In other words, the Department of Justice is not going to publish a vile collection of child pornography just because people with podcasts demand to see “everything” from the Epstein files.
But what about the victims who were personally abused by Epstein and his associate, Ghislaine Maxwell, and perhaps by others?
“The vast majority have been interviewed by law enforcement, and many have told their stories either publicly or under oath in depositions as part of litigation that has gone on for nearly a decade,” Shipley wrote. “Those who have not spoken out publicly have made that choice deliberately. Material concerning them — even if it involves uncharged third parties — cannot be made public due to their privacy rights and the fact that much of that material is sealed by court order at their request.”
Sealed records prevent the government from releasing “everything.” Longtime defense attorney Alan Dershowitz, who represented Jeffrey Epstein and helped negotiate a plea deal for him in 2008, told NewsNation’s Chris Cuomo on Monday, “many of the things that are being suppressed are being suppressed by two judges in Manhattan, and they’re doing it largely to protect the alleged accusers who are, in the view of the judges, victims, even though we don’t know what their actual status is.”
Dershowitz said there is no “client list,” only redacted FBI affidavits “that accuse various people of having improper sex.” He said he knows who they are, because he did the investigations. Some of the accused were formerly in public office, some are dead, none are currently holding a public office. “The redactions could be undone if you go to court,” Dershowitz said.
Now Trump has directed Attorney General Pam Bondi to go to court and ask to have Grand Jury testimony released. It probably won’t be, but at least the exercise will demonstrate that it’s the courts, not the president, “covering up” the Epstein files.
And speaking of going to court, Trump said Thursday night he will sue Rupert Murdoch and “his third rate newspaper,” the Wall Street Journal, for publishing what Trump says is a “FAKE” letter. The Journal reported that Trump sent the letter to Epstein in 2003 to be included in a commemorative book for Epstein’s 50th birthday.
The letter shown to the Journal is reportedly typewritten, refers to a “secret,” and shows a line drawing of a naked woman with the scribbled signature “Donald” in marker, placed in a suggestive location.
“These are not my words, not the way I talk,” Trump said. “Also, I don’t draw pictures.”
The letter sounds like it could have come from the same political communications shop that invented the “prostitutes peeing on a bed in Trump’s Moscow hotel room” story. That tale appeared in the Steele dossier, an unverified and now-discredited pile of anti-Trump “research” paid for by the Hillary Clinton campaign.

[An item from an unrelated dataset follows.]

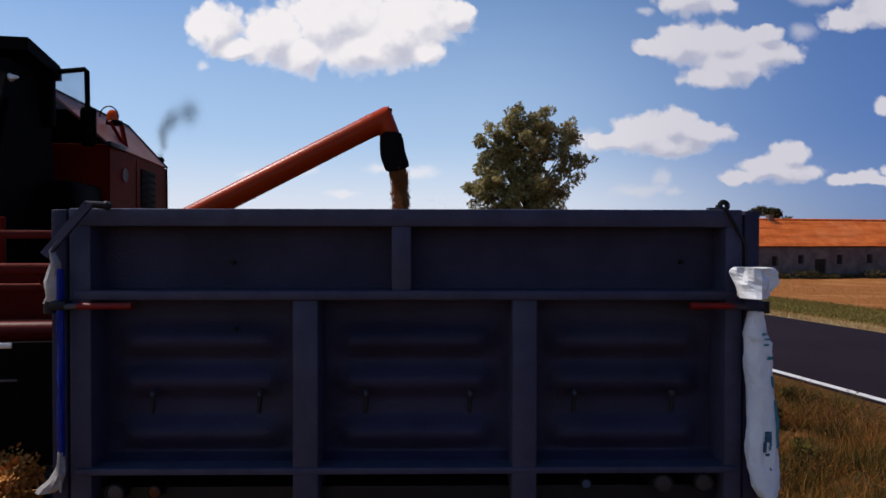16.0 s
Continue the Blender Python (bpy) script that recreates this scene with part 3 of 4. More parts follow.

According to Fox News, former CIA Director John Brennan and former FBI Director James Comey are currently under federal criminal investigation, possibly related to lying to Congress, and to their use of the Steele dossier in an Intelligence Community Assessment (ICA) ordered up at the very end of the Obama administration to look into allegations of Russian interference in the 2016 election.
A new CIA review of the “tradecraft” of that ICA found serious problems with it, including the fact that Brennan was unusually insistent on including the Steele dossier in the assessment, overruling analysts who said it wasn’t up to the agency’s standards.
The Intelligence Community Assessment became the basis for a politically damaging, multi-year investigation into Trump’s ties to Russia, which were non-existent. Now, Sen. Chuck Grassley and others on Capitol Hill are painstakingly digging out the truth.
By total coincidence, the roar over the Epstein files is covering it up.